To do ▸
Set down, exactly as written, the lines from the top of the data to the line that holds "return Matrix.Translation(eye) @", and omit the pictures.

Recorded information ▸
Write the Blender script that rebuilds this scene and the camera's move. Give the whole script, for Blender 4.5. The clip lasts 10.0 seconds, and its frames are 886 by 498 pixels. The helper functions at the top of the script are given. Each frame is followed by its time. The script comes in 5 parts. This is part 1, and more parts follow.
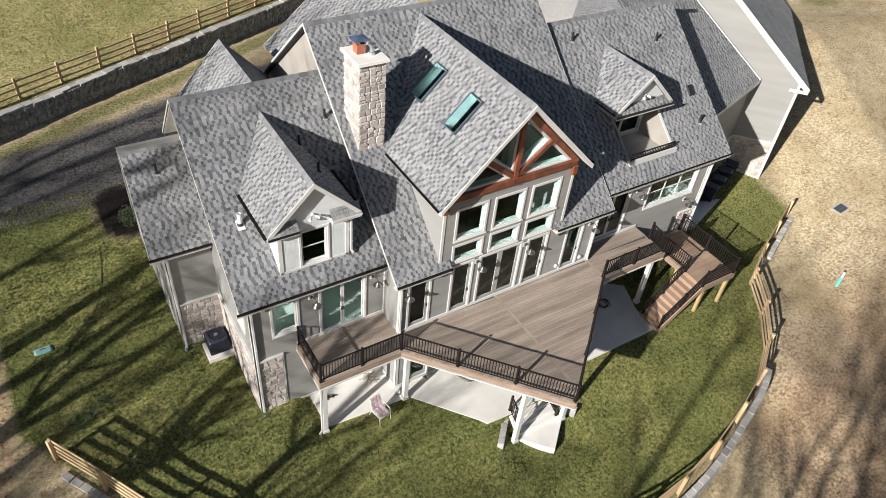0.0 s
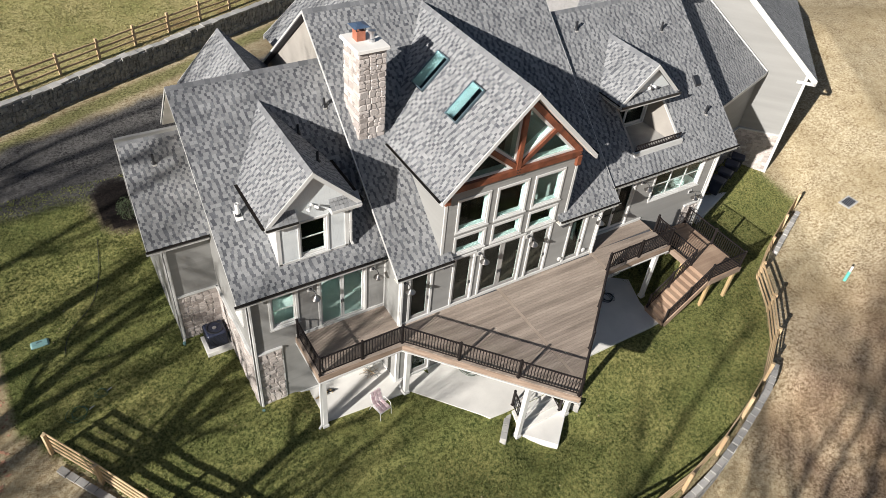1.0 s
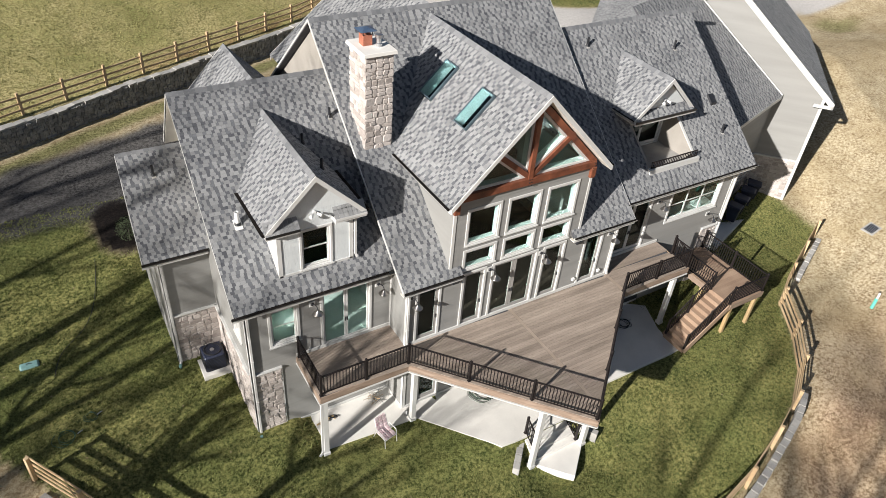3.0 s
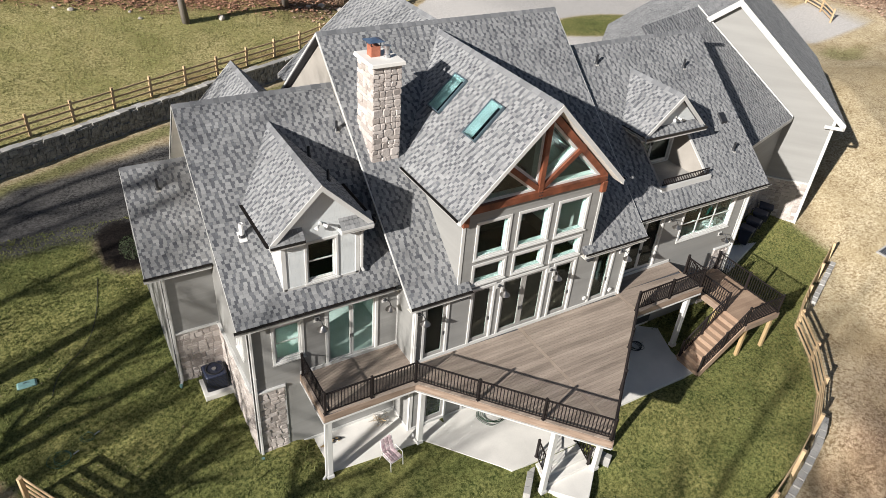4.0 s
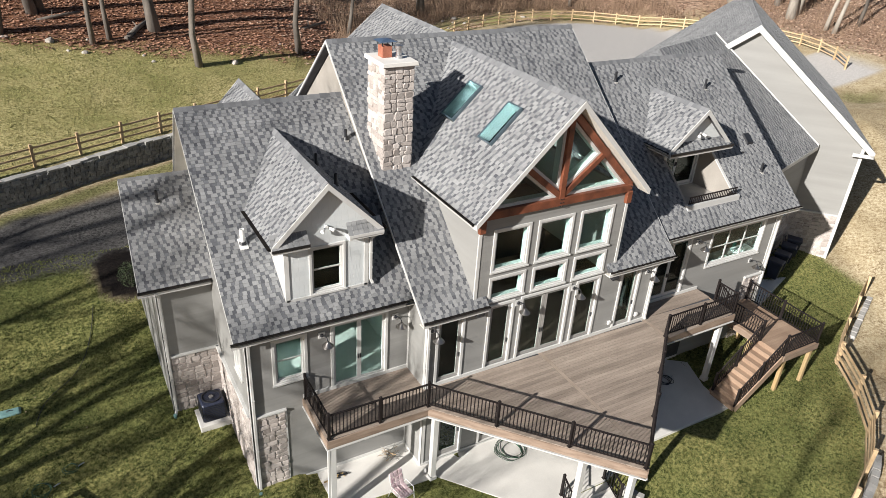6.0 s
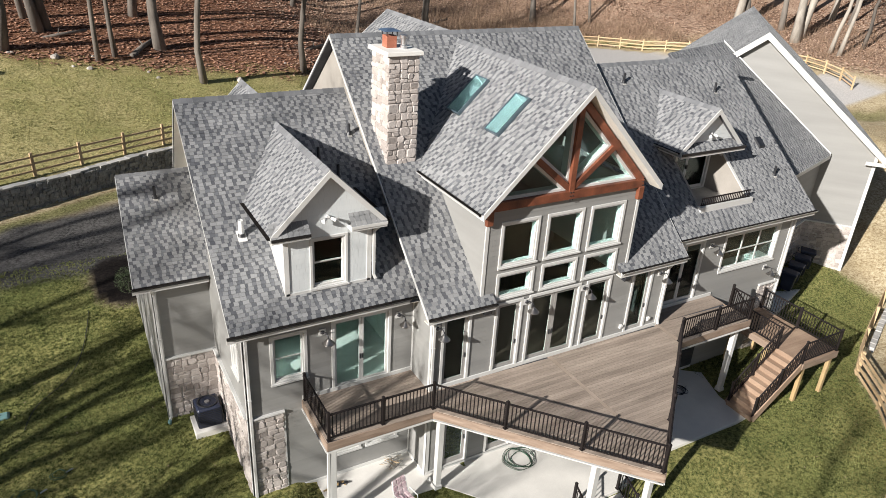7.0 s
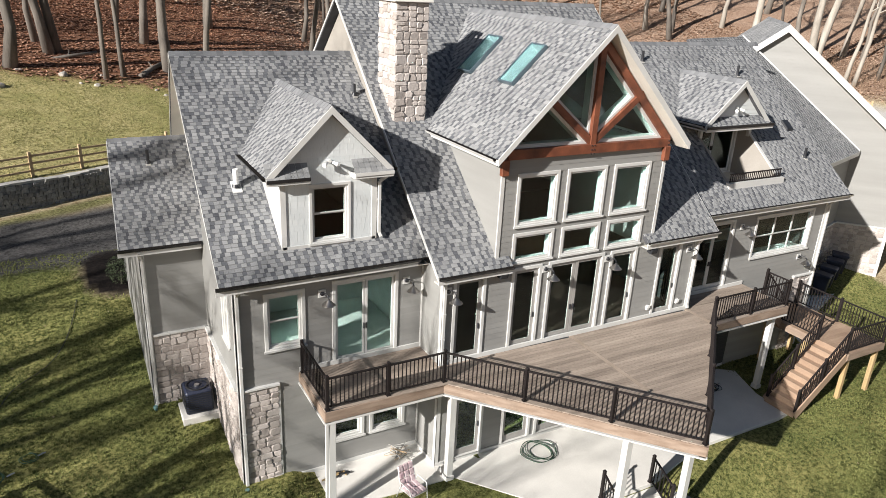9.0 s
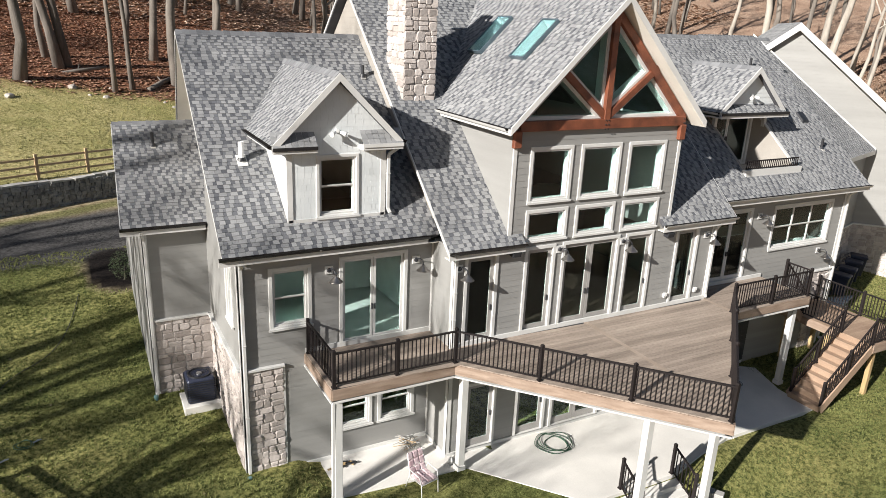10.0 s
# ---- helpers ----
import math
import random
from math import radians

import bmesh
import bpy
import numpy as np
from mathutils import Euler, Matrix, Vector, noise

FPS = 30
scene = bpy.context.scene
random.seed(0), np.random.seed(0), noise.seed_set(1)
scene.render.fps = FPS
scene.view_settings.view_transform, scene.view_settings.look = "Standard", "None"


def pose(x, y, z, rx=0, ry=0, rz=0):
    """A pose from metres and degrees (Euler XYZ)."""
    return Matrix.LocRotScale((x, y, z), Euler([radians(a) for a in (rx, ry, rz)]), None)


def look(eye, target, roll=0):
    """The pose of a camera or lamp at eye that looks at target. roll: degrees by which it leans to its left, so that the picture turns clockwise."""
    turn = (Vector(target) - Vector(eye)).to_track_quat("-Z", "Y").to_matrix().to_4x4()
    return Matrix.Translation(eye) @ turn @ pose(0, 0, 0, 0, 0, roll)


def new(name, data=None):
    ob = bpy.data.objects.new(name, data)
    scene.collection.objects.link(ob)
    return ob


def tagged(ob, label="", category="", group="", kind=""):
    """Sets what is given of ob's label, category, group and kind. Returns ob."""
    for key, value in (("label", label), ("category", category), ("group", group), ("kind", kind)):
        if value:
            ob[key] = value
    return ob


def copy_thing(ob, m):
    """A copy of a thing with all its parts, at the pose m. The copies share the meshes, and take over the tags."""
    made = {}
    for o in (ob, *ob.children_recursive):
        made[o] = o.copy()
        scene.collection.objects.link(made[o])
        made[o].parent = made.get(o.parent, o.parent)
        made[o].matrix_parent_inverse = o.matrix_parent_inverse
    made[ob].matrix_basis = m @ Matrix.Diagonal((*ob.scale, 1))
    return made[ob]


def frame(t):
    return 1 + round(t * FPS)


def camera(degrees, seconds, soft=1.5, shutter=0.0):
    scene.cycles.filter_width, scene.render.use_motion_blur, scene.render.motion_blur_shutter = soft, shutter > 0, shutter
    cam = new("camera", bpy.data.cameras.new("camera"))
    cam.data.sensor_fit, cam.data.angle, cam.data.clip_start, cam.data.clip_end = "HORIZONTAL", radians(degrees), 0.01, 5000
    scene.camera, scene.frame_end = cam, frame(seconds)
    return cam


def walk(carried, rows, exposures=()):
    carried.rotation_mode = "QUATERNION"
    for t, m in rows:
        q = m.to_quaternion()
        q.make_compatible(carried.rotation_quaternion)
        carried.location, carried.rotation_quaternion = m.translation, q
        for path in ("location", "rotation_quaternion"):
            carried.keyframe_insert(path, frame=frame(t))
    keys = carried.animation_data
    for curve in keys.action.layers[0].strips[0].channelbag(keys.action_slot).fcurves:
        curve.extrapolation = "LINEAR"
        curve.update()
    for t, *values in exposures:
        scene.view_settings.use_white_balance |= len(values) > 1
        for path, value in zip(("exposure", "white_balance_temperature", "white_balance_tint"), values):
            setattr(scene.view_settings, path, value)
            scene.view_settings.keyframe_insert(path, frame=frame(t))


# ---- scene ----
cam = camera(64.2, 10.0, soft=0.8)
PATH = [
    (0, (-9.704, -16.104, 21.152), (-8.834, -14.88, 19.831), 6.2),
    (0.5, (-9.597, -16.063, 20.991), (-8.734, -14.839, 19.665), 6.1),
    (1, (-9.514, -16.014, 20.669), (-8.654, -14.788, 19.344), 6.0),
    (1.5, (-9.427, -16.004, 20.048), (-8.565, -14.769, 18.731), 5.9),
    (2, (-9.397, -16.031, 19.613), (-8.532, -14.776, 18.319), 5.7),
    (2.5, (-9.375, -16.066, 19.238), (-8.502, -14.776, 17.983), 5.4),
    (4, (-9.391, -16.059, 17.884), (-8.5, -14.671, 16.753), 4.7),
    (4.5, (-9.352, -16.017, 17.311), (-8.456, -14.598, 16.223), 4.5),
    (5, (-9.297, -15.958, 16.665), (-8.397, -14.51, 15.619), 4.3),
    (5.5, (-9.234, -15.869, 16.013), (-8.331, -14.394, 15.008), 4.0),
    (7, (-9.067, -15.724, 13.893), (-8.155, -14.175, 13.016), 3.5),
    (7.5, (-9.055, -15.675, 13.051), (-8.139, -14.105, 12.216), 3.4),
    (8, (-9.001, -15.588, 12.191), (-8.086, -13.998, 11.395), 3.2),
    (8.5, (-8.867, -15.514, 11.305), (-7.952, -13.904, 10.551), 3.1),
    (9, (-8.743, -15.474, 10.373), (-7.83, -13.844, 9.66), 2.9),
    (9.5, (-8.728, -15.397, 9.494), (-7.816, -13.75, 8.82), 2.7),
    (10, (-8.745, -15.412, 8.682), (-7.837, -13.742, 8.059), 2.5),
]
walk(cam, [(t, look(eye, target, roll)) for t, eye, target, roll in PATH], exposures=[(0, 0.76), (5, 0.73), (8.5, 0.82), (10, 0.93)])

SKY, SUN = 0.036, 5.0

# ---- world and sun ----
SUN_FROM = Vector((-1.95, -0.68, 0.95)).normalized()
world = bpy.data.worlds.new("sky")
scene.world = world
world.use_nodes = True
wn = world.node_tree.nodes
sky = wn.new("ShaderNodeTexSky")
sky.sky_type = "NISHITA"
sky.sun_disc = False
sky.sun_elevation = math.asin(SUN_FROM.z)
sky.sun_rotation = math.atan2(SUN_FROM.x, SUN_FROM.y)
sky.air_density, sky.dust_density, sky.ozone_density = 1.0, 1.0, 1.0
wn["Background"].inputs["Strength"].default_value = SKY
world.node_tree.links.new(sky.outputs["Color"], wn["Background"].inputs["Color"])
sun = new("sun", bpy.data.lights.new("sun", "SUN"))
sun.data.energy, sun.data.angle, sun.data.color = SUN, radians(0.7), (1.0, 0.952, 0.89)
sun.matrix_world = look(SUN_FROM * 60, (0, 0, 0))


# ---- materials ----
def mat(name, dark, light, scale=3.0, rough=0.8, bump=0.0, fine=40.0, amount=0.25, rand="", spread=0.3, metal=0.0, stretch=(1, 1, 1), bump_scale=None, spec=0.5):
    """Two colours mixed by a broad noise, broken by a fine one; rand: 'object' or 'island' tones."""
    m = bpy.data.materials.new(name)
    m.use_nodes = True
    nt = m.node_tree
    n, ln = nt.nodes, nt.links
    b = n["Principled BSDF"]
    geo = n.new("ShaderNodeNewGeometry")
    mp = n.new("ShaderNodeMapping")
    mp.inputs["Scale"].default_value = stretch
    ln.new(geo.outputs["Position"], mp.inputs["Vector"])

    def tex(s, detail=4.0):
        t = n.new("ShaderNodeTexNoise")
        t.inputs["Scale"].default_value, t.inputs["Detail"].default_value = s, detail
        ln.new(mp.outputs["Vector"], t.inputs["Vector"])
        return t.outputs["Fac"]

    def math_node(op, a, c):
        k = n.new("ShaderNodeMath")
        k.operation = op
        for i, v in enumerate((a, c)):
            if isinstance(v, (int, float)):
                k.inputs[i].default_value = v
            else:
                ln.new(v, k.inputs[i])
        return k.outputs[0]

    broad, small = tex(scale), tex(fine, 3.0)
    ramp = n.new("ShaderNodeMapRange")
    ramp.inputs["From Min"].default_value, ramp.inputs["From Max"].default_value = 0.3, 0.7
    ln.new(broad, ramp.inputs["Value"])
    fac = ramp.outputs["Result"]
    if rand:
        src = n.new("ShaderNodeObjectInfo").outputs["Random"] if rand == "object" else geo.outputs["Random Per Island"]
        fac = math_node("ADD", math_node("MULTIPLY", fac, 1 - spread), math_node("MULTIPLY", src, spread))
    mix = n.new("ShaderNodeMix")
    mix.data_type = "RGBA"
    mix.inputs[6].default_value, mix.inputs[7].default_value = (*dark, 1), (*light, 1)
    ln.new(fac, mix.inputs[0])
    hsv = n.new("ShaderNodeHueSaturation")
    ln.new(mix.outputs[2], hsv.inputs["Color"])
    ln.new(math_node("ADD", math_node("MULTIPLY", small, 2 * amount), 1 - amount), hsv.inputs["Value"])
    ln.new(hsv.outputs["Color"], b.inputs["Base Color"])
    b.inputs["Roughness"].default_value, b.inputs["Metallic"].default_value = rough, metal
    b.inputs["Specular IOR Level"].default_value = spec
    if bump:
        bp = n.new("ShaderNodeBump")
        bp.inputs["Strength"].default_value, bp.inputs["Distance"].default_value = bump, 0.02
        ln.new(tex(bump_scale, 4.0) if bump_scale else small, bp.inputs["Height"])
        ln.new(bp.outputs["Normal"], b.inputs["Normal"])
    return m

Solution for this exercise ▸
Write the Blender script that rebuilds this scene and the camera's move. Give the whole script, for Blender 4.5. The clip lasts 10.0 seconds, and its frames are 886 by 498 pixels. The helper functions at the top of the script are given. Each frame is followed by its time. The script comes in 5 parts. This is part 1, and more parts follow.
0.0 s
1.0 s
3.0 s
4.0 s
6.0 s
7.0 s
9.0 s
10.0 s
# ---- helpers ----
import math
import random
from math import radians

import bmesh
import bpy
import numpy as np
from mathutils import Euler, Matrix, Vector, noise

FPS = 30
scene = bpy.context.scene
random.seed(0), np.random.seed(0), noise.seed_set(1)
scene.render.fps = FPS
scene.view_settings.view_transform, scene.view_settings.look = "Standard", "None"


def pose(x, y, z, rx=0, ry=0, rz=0):
    """A pose from metres and degrees (Euler XYZ)."""
    return Matrix.LocRotScale((x, y, z), Euler([radians(a) for a in (rx, ry, rz)]), None)


def look(eye, target, roll=0):
    """The pose of a camera or lamp at eye that looks at target. roll: degrees by which it leans to its left, so that the picture turns clockwise."""
    turn = (Vector(target) - Vector(eye)).to_track_quat("-Z", "Y").to_matrix().to_4x4()
    return Matrix.Translation(eye) @ turn @ pose(0, 0, 0, 0, 0, roll)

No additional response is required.